Take a look at ‘The Eye Of Argon’, and please try not to laugh. Bad as it is—and it is infamously bad, hilariously bad, with the delicious awfulness of an Ed Wood movie or a William Shatner album—it nevertheless shows evidence of skills learned at great cost. It begins in medias res, with a creditable attempt at scene-setting. The plot, such as it is, bears a sort of phantom resemblance to the standard ‘plot skeleton’ taught in how-to-write books: the same kind of resemblance that a five-year-old’s Hallowe’en drawing bears to an actual human skeleton. It is recognizably made up of bones, or a plausible imitation of bones, though they are not connected together in any generally accepted way. The physical description of setting and action are actually fairly good; at least, they are not vague. Vagueness would have helped, perhaps. A good thick layer of muddy prose would have artfully concealed the silliness of Grignr’s exploits with his fifty-pound broadsword, or the sheer primaeval stupidity of the ‘scarlet emerald’.

In fact, ‘The Eye Of Argon’ is not utterly incompetent; it is haunted by a sort of sad ghost of competence. If it were not so good at reminding us of the effect it is trying to achieve, it would not be so killingly funny to see how it fails. It is a thoroughly bad story, but a readable one—even an entertaining one, if you approach it in the right spirit, like a paying customer at the World’s Worst Film Festival. In fact, it is very like a thoroughly bad but watchable film. Plan Nine From Outer Space is one of the silliest and most incompetent films ever made, but one can see just why it fails, and what it is failing at. Contrast this with some of John Lennon’s infamous ‘art’ films, such as the excruciating slow-motion picture taken by a camera flying through a cloud, or the extended close-up of his tumescing and detumescing penis. Those films are not only bad, they are unwatchable: even the poseurs who haunt the back rows at Cannes walked out of the cinema. Not even Lennon’s most uncritical admirers professed to find them entertaining or instructive, and nobody but the filmmaker and Yoko Ono thought them artistic. It is the difference between a director who has some idea what a watchable film ought to be like, or at least could be like, and one who doesn’t know and hardly cares.

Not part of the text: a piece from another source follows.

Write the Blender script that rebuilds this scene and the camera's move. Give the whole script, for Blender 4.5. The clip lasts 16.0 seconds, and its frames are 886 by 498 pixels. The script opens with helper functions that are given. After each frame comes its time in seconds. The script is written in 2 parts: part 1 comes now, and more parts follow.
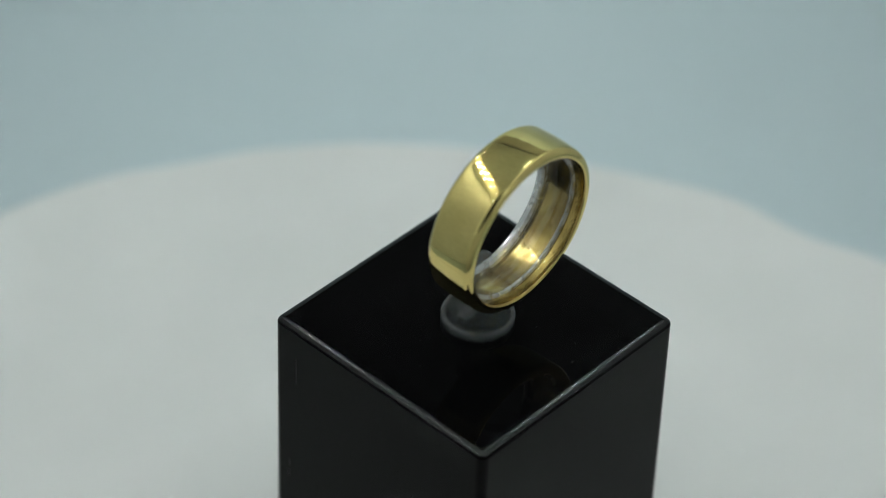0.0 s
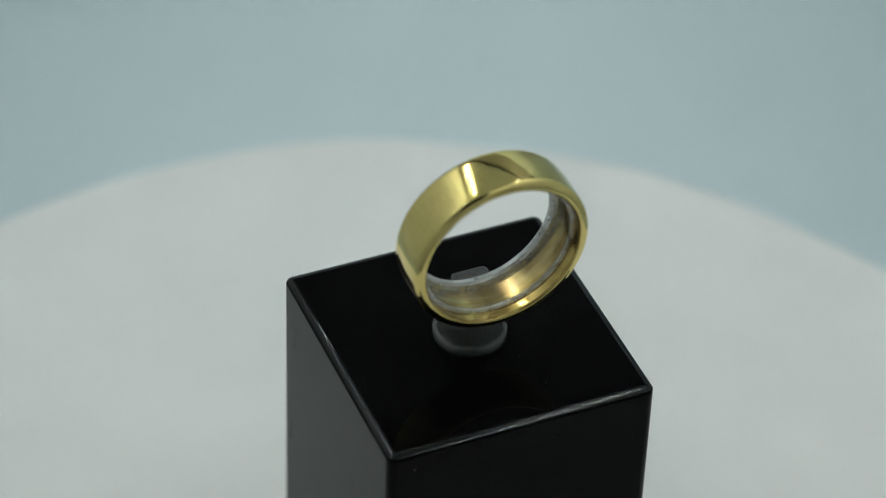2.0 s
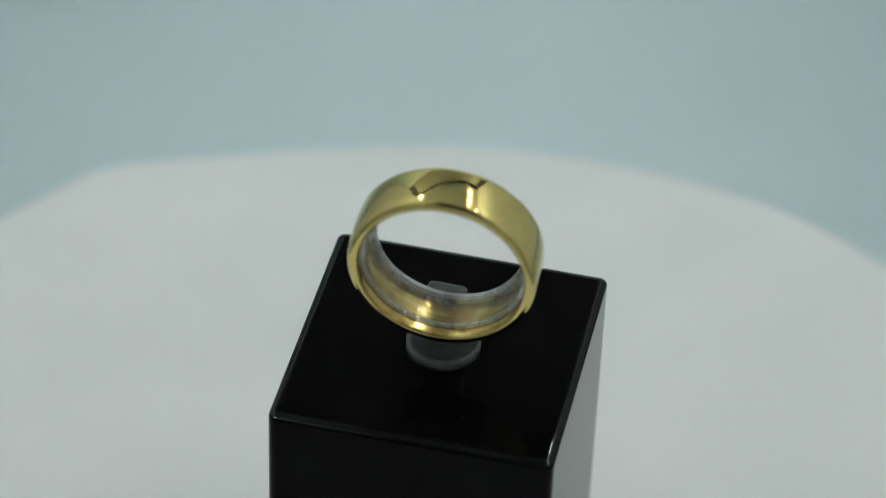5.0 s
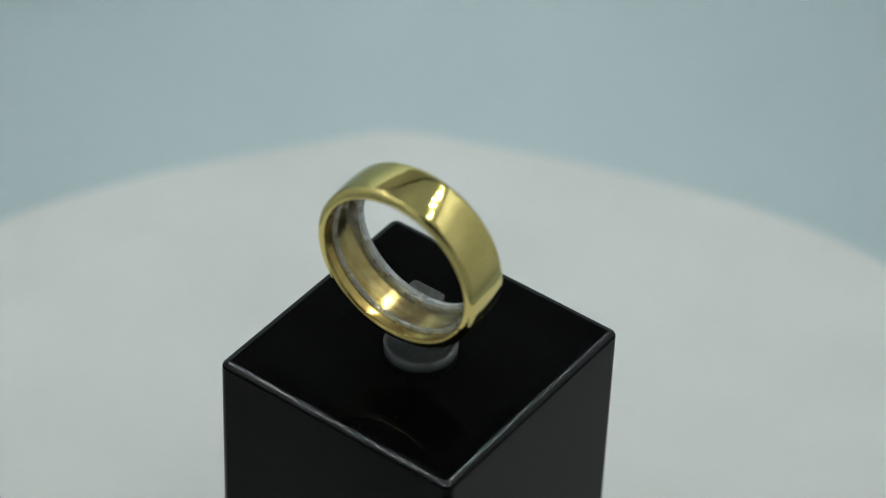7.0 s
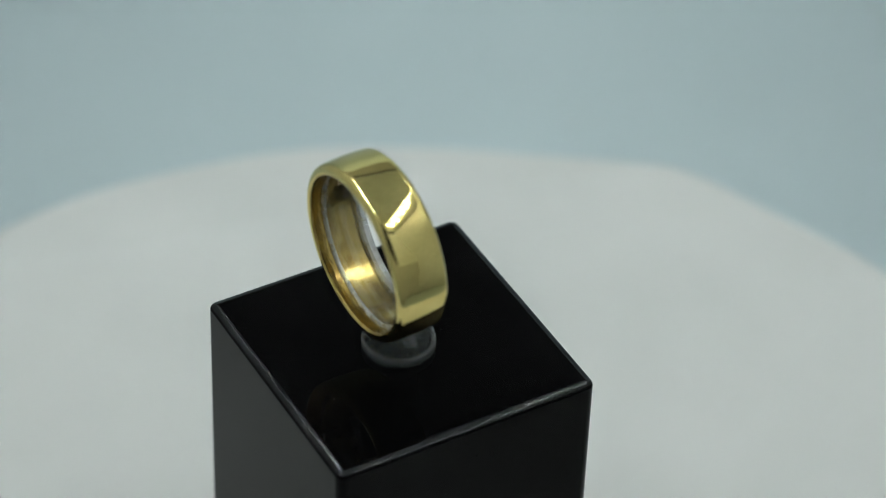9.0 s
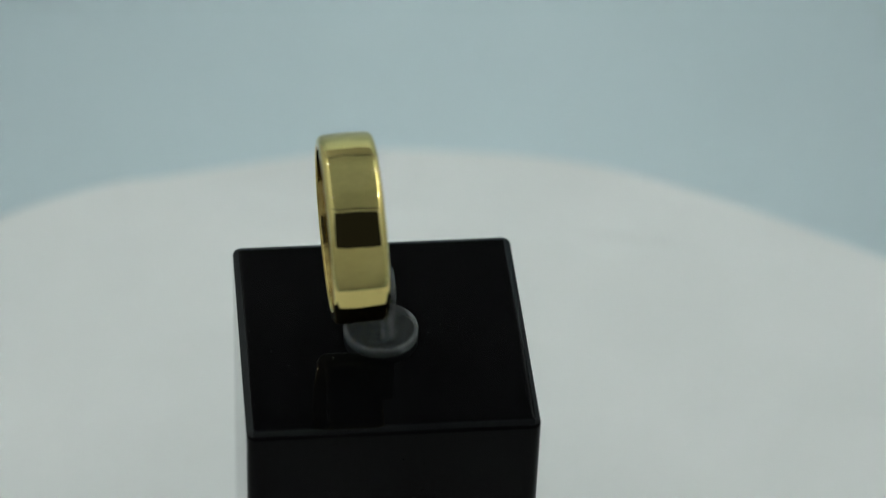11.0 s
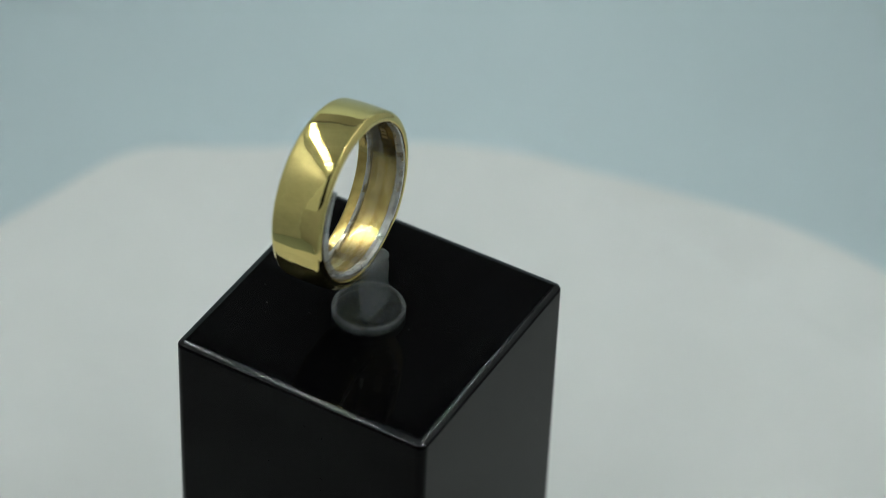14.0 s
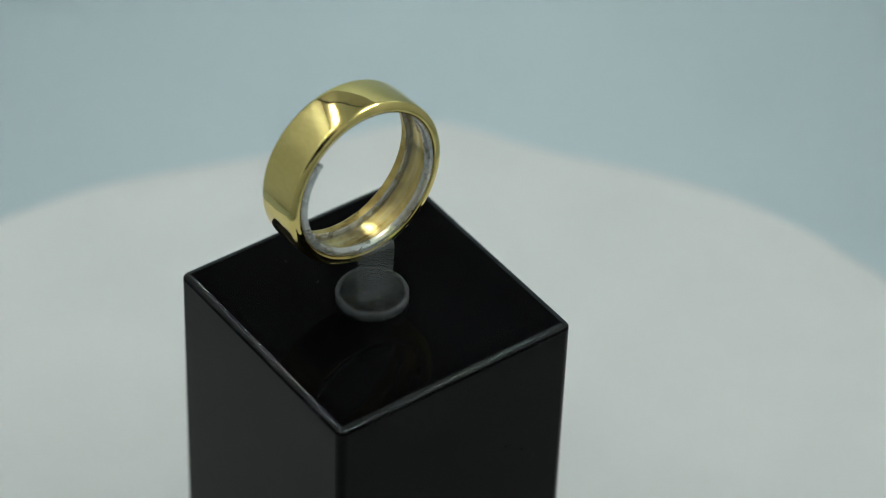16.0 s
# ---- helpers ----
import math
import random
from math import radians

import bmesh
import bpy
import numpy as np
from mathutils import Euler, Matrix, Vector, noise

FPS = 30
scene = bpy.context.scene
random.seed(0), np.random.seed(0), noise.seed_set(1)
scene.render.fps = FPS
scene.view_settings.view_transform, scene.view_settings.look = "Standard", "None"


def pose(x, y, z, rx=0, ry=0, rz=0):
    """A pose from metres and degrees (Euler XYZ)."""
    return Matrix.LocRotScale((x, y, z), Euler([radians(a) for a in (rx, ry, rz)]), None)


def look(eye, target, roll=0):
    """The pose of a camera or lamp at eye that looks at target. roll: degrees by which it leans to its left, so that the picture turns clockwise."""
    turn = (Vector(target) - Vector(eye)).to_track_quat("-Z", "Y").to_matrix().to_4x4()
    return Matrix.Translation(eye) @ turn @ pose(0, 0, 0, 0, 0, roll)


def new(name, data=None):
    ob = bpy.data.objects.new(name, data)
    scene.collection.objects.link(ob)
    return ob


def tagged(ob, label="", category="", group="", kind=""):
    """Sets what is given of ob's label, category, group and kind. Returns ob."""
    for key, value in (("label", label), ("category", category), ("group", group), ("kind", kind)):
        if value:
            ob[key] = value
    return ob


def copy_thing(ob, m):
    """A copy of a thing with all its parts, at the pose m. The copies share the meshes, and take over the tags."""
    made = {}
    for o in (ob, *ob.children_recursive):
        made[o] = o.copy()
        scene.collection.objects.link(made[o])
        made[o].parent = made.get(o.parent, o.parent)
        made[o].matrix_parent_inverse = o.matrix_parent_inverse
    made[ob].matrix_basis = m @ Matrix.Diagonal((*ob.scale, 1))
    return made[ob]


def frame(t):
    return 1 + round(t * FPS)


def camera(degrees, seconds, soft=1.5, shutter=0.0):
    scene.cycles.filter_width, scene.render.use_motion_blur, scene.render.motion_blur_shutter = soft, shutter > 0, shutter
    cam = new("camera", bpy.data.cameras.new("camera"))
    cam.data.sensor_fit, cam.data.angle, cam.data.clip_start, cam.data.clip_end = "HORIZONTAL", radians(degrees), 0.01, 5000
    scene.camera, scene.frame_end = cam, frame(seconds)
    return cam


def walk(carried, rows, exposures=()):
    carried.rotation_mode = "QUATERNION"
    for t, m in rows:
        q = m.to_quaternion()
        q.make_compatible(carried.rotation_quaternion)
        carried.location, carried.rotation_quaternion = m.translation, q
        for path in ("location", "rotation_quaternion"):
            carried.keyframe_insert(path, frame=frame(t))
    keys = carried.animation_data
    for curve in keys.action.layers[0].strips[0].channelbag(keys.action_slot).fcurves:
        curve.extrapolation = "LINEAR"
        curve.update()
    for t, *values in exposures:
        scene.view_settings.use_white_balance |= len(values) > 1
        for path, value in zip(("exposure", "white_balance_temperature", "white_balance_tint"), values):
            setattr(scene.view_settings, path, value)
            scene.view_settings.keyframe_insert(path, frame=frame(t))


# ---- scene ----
TOP = 0.085                 # height of the pillar's top over the light box floor
PLATE = TOP - 0.055         # height of the cloth on the turntable
TURN_START = 48.02          # turn of the table at the start, degrees
TURN_RATE = -11.9077        # degrees a second, clockwise from above
OFF_X, OFF_Y = 0.00316, -0.0047   # pillar's centre on the table
SECONDS = 16.0

# ---- camera ----
cam = camera(15.107, SECONDS, soft=1.0)
EYE = Vector((0.001868, -0.271318, 0.24363 + TOP))
AIM = Vector((0.001868, 0.01074, TOP))
cam.data.dof.use_dof = True
cam.data.dof.focus_distance = 0.362
cam.data.dof.aperture_fstop = 18.0
STAND = look(EYE, AIM, 2.23)
walk(cam, [(0.0, STAND), (SECONDS, STAND)])

# ---- world and light ----
LED_POWER = 668.0
LED_COLOUR = (0.945, 1.0, 0.985, 1)
world = bpy.data.worlds.new("dark_room")
world.use_nodes = True
world.node_tree.nodes["Background"].inputs["Color"].default_value = (0.5, 0.55, 0.6, 1)
world.node_tree.nodes["Background"].inputs["Strength"].default_value = 0.025
scene.world = world


# ---- materials ----
def material(name, colour, rough, metal=0.0, spec=0.5):
    m = bpy.data.materials.new(name)
    m.use_nodes = True
    b = m.node_tree.nodes["Principled BSDF"]
    b.inputs["Base Color"].default_value = (*colour, 1)
    b.inputs["Roughness"].default_value = rough
    b.inputs["Metallic"].default_value = metal
    b.inputs["Specular IOR Level"].default_value = spec
    return m, m.node_tree.nodes, m.node_tree.links, b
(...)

If ‘The Eye Of Argon’ were fixed—if you cleaned up the execrable dialogue, and fixed the descriptions, and holystoned the prose till it contained no more scarlet emeralds or lithe noses, and gave the characters motivations and personalities, and made the action scenes physically plausible, and replaced the pointless tomato-surprise ending with something that would actually resolve the plot, and generally attached some sense of importance and tension to the whole story, so that the reader could care whether Grignr achieved his quest or not, and was not fatally attracted to the alternative idea of how pleasant it would be to see him get run over by a bus—oh, yes, and if one applied some real skill to replacing names like Grignr and Norgolia with something a human being could read aloud and not be choked with superior laughter—why, then, one would have, not a good story as such, but a good bad story; a serviceable fourth-rate sword & sorcery story, the sort of thing that could have been published in any respectable pulp fantasy magazine of the 1940s, at least in an off issue, when the editor had to choose between printing substandard work and leaving a sheaf of pages blank. Good journeyman half-a-cent-per-word stuff, in other words, and better than a lot that was actually published in those days. And there are still fanzines where such a thing would be publishable.

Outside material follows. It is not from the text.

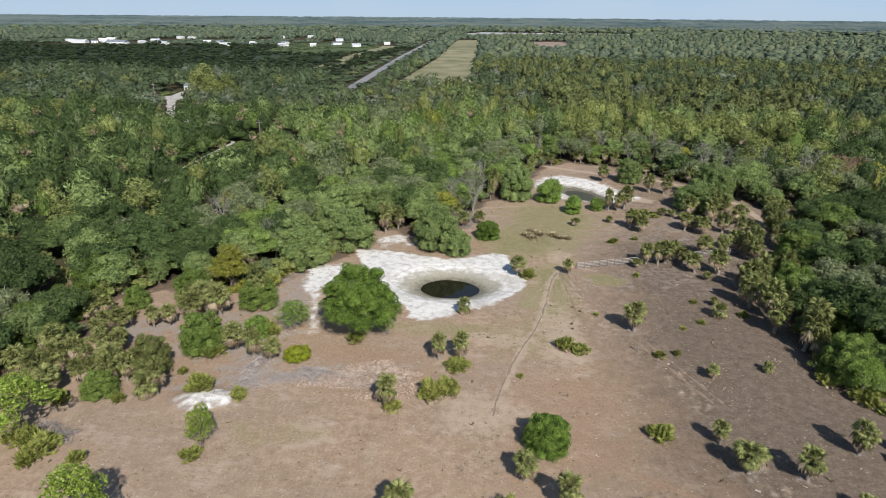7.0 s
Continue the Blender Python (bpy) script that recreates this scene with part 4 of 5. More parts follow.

It would be a colossal waste of time to try to fix ‘The Eye Of Argon’, of course, but it could be done. And that would not be possible if Jim Theis did not have at least a rough visceral notion of what constitutes a good story, and enough of the rudiments of writing skill to bring off a recognizable imitation of one. No doubt poor Mr. Theis composed his parvum opus in a white-hot fever of creative euphoria, and printed it in his apazine with maximum haste, giving him the best possible opportunity to repent at leisure. And no doubt he knew it was not prozine-quality work, or he would most likely have sent it off to Fantastic or F&SF or Weird Bloody Mighty-Thewed Pulp Stories, and it would have vanished into the night with only the bare cenotaph of a rejection slip in the author’s bottom drawer to remind us that it had ever existed at all. He just didn’t know how far his work fell short of publishable quality, and so—he published it. It took a rare and fortuitous combination of lunacy and recklessness to give the world that tale, and fandom one of its most cherished legends.

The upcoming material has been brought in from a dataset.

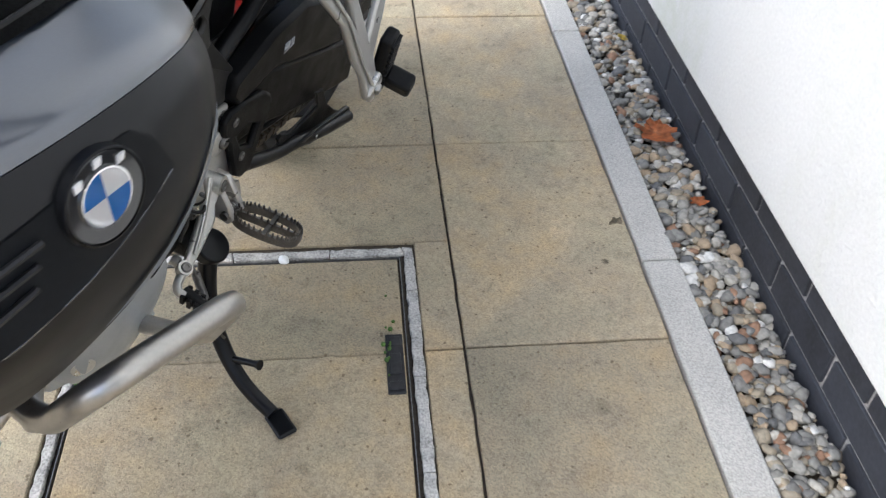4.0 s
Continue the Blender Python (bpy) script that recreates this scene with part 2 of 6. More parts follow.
def tube(pts, r, seg=10, flat=1.0, bm=None):
    """A round or flattened bar swept along points; r may be one radius or one for each point."""
    bm = bm or bmesh.new()
    p = [Vector(q) for q in pts]
    rs = r if isinstance(r, (list, tuple)) else [r] * len(p)
    if len(rs) != len(p):
        rs = [rs[0] + (rs[-1] - rs[0]) * i / (len(p) - 1) for i in range(len(p))]
    up = None
    rings = []
    for i, q in enumerate(p):
        d = (p[min(i + 1, len(p) - 1)] - p[max(i - 1, 0)]).normalized()
        if up is None:
            up = d.orthogonal().normalized()
        up = (up - d * up.dot(d)).normalized()
        side = d.cross(up)
        rings.append([bm.verts.new(q + (up * math.cos(2 * math.pi * k / seg) + side * math.sin(2 * math.pi * k / seg) * flat) * rs[i]) for k in range(seg)])
    for a, b in zip(rings, rings[1:]):
        for k in range(seg):
            bm.faces.new((a[k], a[(k + 1) % seg], b[(k + 1) % seg], b[k]))
    bm.faces.new(rings[0][::-1])
    bm.faces.new(rings[-1])
    return bm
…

  1. Another reason why violinists perform when they aren’t any good is that public performance is itself a specific skill, one that you can only practice by performing publicly. As a child, I used to play the piano quite well, but was spectacularly bad at public performance: on one occasion, I made a complete botch of a rather simple piece that I knew reasonably well — with the composer in the audience. Words cannot express what I felt that day, but I remember it well. Nevertheless, if I had wanted to become a professional or even a decent amateur, I would have needed that experience of performing badly.